Your goal
Nothing in the data should change when you return it, but leave the pictures out.

Given material
-=-=-=-=-

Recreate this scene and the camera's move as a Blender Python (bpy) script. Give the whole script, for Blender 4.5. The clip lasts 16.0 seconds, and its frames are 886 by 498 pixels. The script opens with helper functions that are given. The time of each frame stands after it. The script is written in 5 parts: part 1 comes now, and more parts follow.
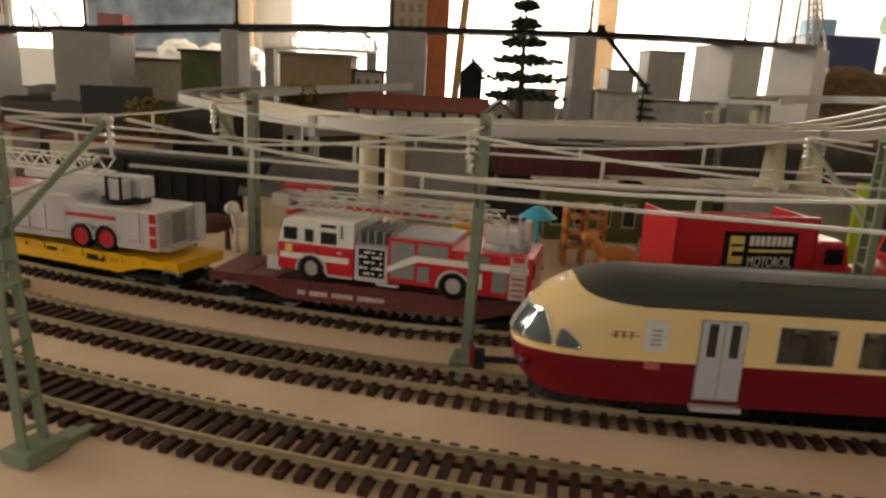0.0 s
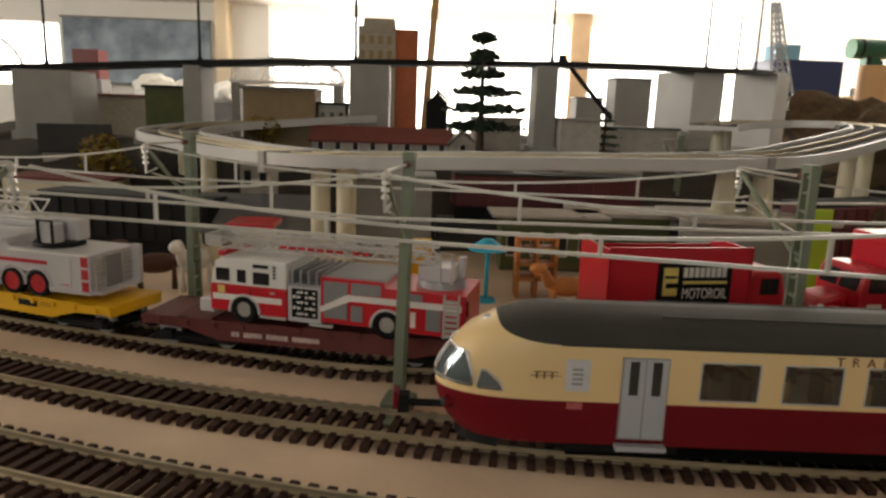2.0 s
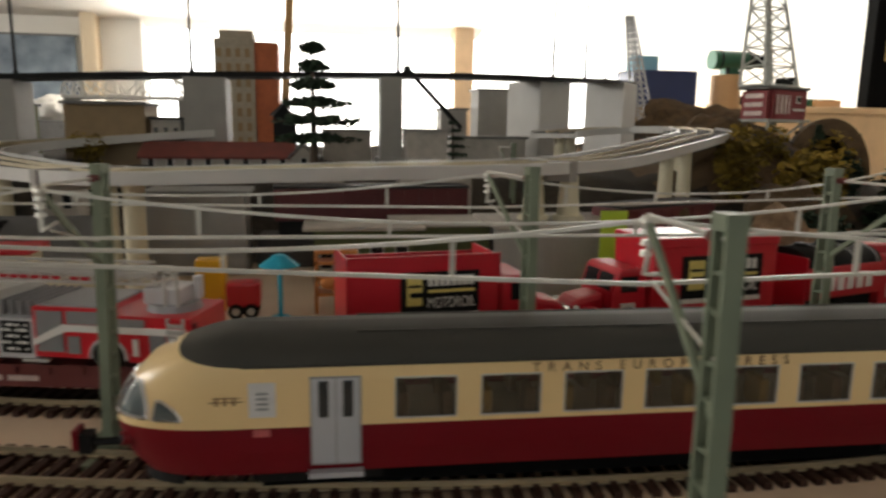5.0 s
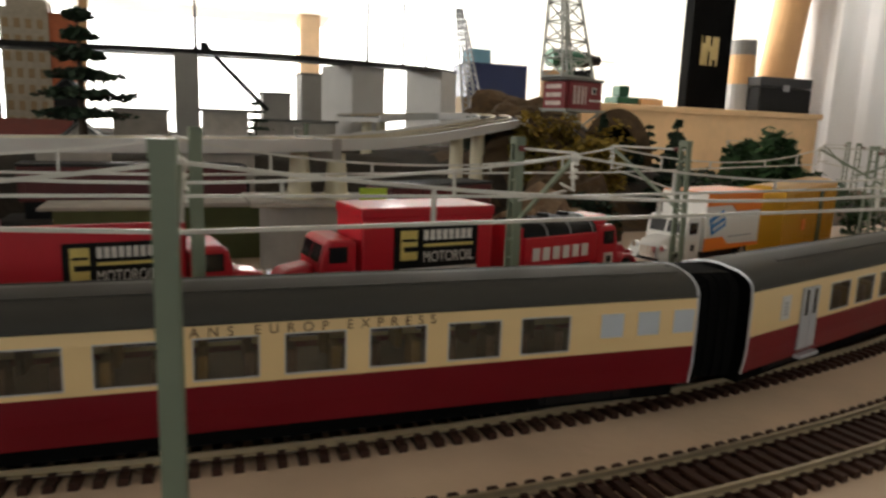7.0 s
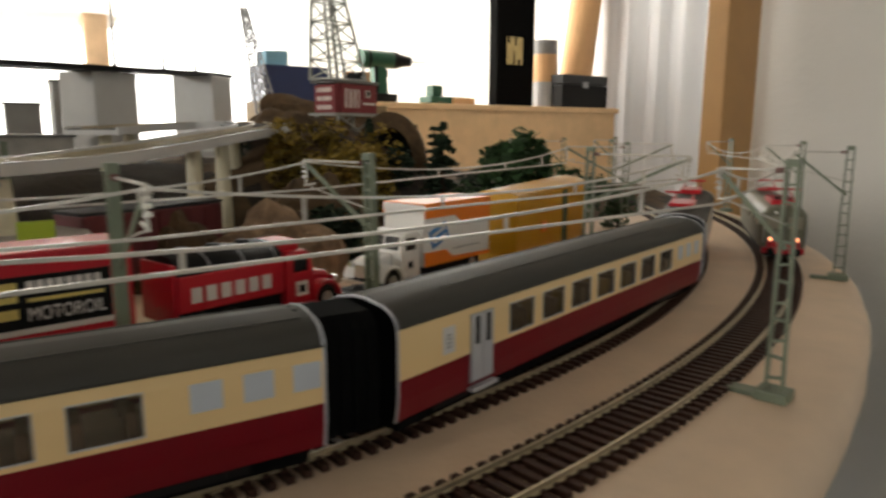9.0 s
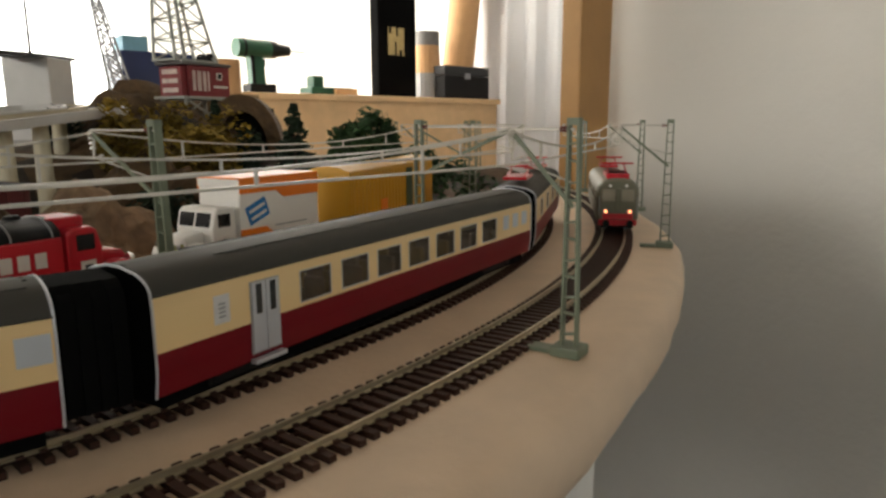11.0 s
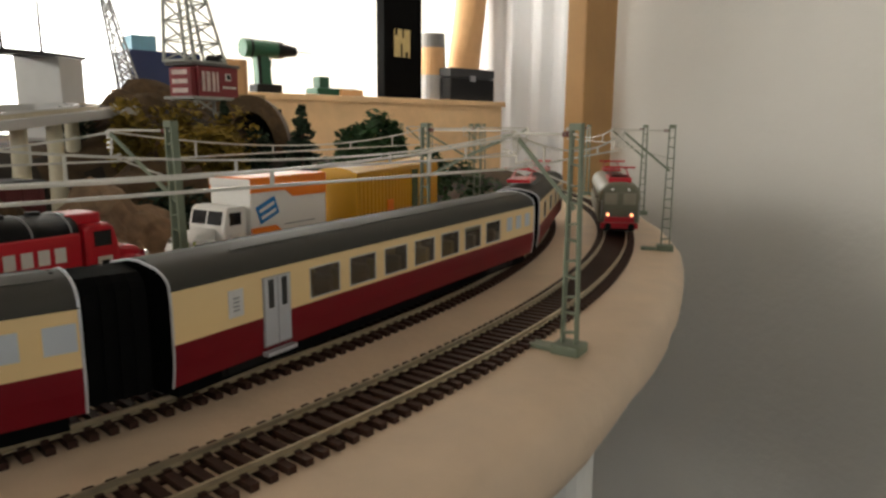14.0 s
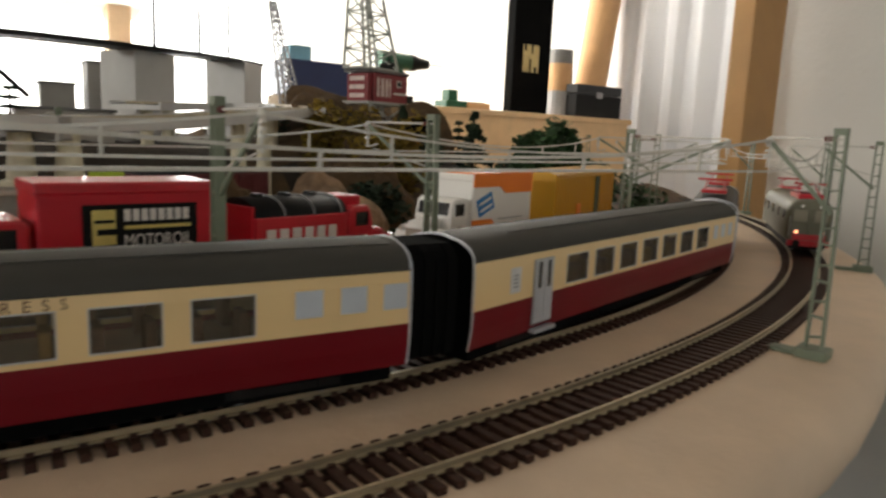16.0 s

-=-=-=-=-

Solution to this task
Recreate this scene and the camera's move as a Blender Python (bpy) script. Give the whole script, for Blender 4.5. The clip lasts 16.0 seconds, and its frames are 886 by 498 pixels. The script opens with helper functions that are given. The time of each frame stands after it. The script is written in 5 parts: part 1 comes now, and more parts follow.
0.0 s
2.0 s
5.0 s
7.0 s
9.0 s
11.0 s
14.0 s
16.0 s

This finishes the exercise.